Holding fast to the promise, absence signifies presence – possibility (through tears of sadness, relief, joy; tears in response to grace). For the Easter season, ultimately, is about re-embodiment – the Spirit of Christ inspiring a body of believers.

Some theologians call this “spiritual materialism” and offer further examples: Logos and Sophia incarnate in the flesh, in the lost, the last and the least, in everyday language (little words) … Words of life eluding literalism. Healing practice eluding moralism. Sacramental presence eluding superstition.

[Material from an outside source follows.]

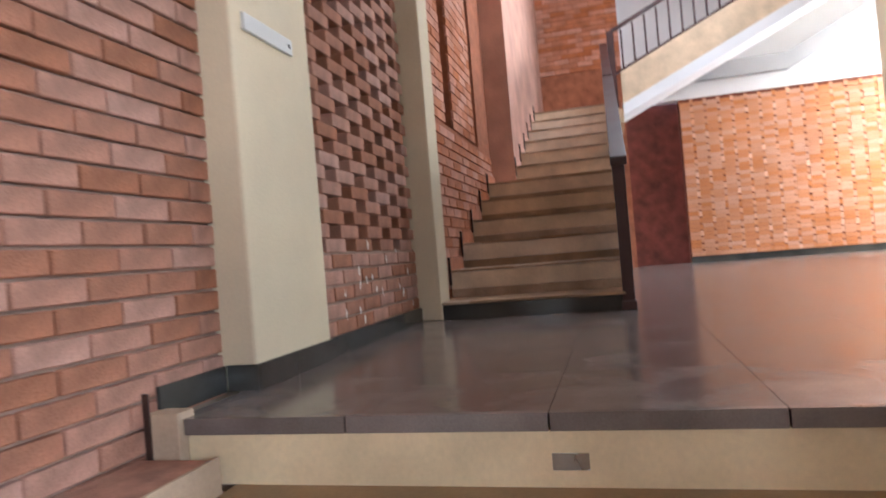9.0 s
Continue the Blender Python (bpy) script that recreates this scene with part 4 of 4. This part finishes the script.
solid_wall = solid("wall_brick_steps", boxes((-7.684, -6.32, -3.85, WY - 0.013, 0, 6.0)), M["mortar"], "red brick wall beside the steps", "wall")
courses(solid_wall, "y", WY, -7.684, -6.32, 0.0, 3.3, "veneer", M["brick"])
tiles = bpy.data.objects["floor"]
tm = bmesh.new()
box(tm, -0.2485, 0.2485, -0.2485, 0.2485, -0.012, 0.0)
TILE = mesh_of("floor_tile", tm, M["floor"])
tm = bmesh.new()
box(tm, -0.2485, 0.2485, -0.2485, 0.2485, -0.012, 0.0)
PALE_LIT = mesh_of("floor_tile", tm, M["pale_lit_floor"])
# tiles by the bookcase wall are paler; part of it is daylight in the colour
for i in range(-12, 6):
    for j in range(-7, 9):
        lay_brick(tiles, PALE_LIT if i < -8 else TILE, 0.5 * i + 0.05, 0.5 * j + 0.2, 0, name="floor_tile")
tm = bmesh.new()
box(tm, -0.2988, 0.2988, -0.2988, 0.2988, -0.014, 0.0)
GTILE = mesh_of("floor_tile", tm, M["granite"])
land = bpy.data.objects["floor_landing"]
for i in range(18):
    for j in range(14):
        x, y = EDGE - 0.30 - 0.6 * i, -3.2 + 0.6 * j
        lay_brick(land, GTILE, x, y, LAND, name="floor_tile")
for j in range(5):
    part("nosing_tile", boxes((EDGE - 0.02, EDGE + 0.004, max(STEP_L, -3.5 + 0.6 * j + 0.003), min(JAMB, -2.9 + 0.6 * j - 0.003), LAND - 0.05, LAND + 0.001)), M["granite"], land)
# brick face of the stair wall, the end wall and the far wall
stair_wall = bpy.data.objects["wall_stair"]
courses(stair_wall, "y", SL - 0.025, -12.82, -10.18, LAND + 0.1, 2.36, "stair_veneer", M["brick_orange"])
courses(stair_wall, "y", SL - 0.025, -10.74, -10.18, 2.4, 5.2, "stair_veneer", M["brick_orange"], stuff=True)
courses(stair_wall, "y", SL - 0.025, -11.92, -11.02, 2.4, 5.2, "stair_veneer", M["brick_orange"], stuff=True)
courses(bpy.data.objects["wall_end"], "x", -16.89, -3.1, -1.75, 4.25, 6.4, "end_veneer", M["brick_orange"], stuff=True)
# the far wall has columns of bricks with open dark joints and some headers standing proud
far = bpy.data.objects["wall_far"]
bm = bmesh.new()
proud = bmesh.new()
y = -0.855
while y < 4.3:
    z = LAND + 0.11
    while z < 3.54:
        j = random.uniform(0, 0.012)
        target = bm
        out = 0.02 + j
        box(target, -17.18, -17.18 + out, y, y + 0.160, z, z + 0.064)
        z += 0.068
    z = LAND + 0.11
    while z < 3.5:
        box(proud if random.random() < 0.3 else bm, -17.18, -17.18 + random.choice((0.021, 0.03)), y + 0.160, y + 0.21, z, z + random.choice((0.078, 0.084, 0.09)))
        z += 0.11
    y += 0.21
tagged(part("brick_field", bm, M["brick_far"], far, "orange bricks in upright rows"), kind="stuff")
tagged(part("header_bricks", proud, M["brick_header_sunlit"], far, "pale brick ends between dark holes"), kind="stuff")
# limewash splashes on the lower bricks beside the landing
for i in range(18):
    bm = bmesh.new()
    cx, cz = -8.5 - random.random() * 1.35, LAND + 0.14 + random.random() ** 1.6 * 0.42
    n = 9
    rs = [random.uniform(0.006, 0.022) for _ in range(n)]
    ring = [bm.verts.new((cx + r * 0.8 * math.cos(2 * math.pi * k / n), -3.4585, cz + r * 1.7 * math.sin(2 * math.pi * k / n))) for k, r in enumerate(rs)]
    bm.faces.new(ring)
    part("limewash_splash", bm, M["plaster"], lat2, "flaking white limewash on brick")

Jean-Luc Marion writes of a “saturating presence”, a presence that so pervades and infuses the world with glory that it confuses and dazzles our imaginations. Examples may include phenomena around birth, death, ecstasy and/or sublime encounter – truth, beauty, goodness – creation, creativity.

“The One who descended is the very One who ascended high above the heavens in order to fill the whole universe” (Ephesians 4:10).

Painter Albert Tucker’s well-known artwork, “The Ascension” (1962), celebrates a sacramental or saturating presence – the ascended Christ in/as the land of God. In varied textures, ochres …

Songwriter Sufjan Stevens devotes an entire album to the theme (2020) – culture and history, disappointment and pain; faith, hope and love – musical, christological phenomena filled to overflowing. Christ plays in myriad forms.

On Thursday I enjoyed relaxed conversation with Aunty Pearl Wymarra and the Rev. Dr Josephine Inkpin at Pitt Street Uniting Church. Pearl shared a story she loves, a sacred story from the First People of the Daintree.

The Kuku Yalanji have a legend about the striking backdrop to Mossman Gorge, the most prominent of the nearby mountains. Manjal Dimbi (also known as Mount Demi) means “mountain holding back”.

The large humanoid rock represents the ancestor Kubirri, who came to the aid of the Kuku Yalanji when they were persecuted by an evil spirit. Kubirri holds back the evil, now confined to the bluff above the Mossman River. Kubirri is thus known as the “Good Shepherd”.

Pearl related a visit to Mossman Gorge, the moment she shared the story with her younger brother Herbie. Herbie looked up, she said. Seeing the rock formation in the sun, he smiled: “It is Jesus.”

“While blessing them, the Saviour left them and was carried up to heaven” (Luke 24:51). The ascended Christ is a figure of God’s overwhelming presence, a presence all the while withdrawing from our grasp, yet all the while blessing us and seeking our surrender to love. Amen.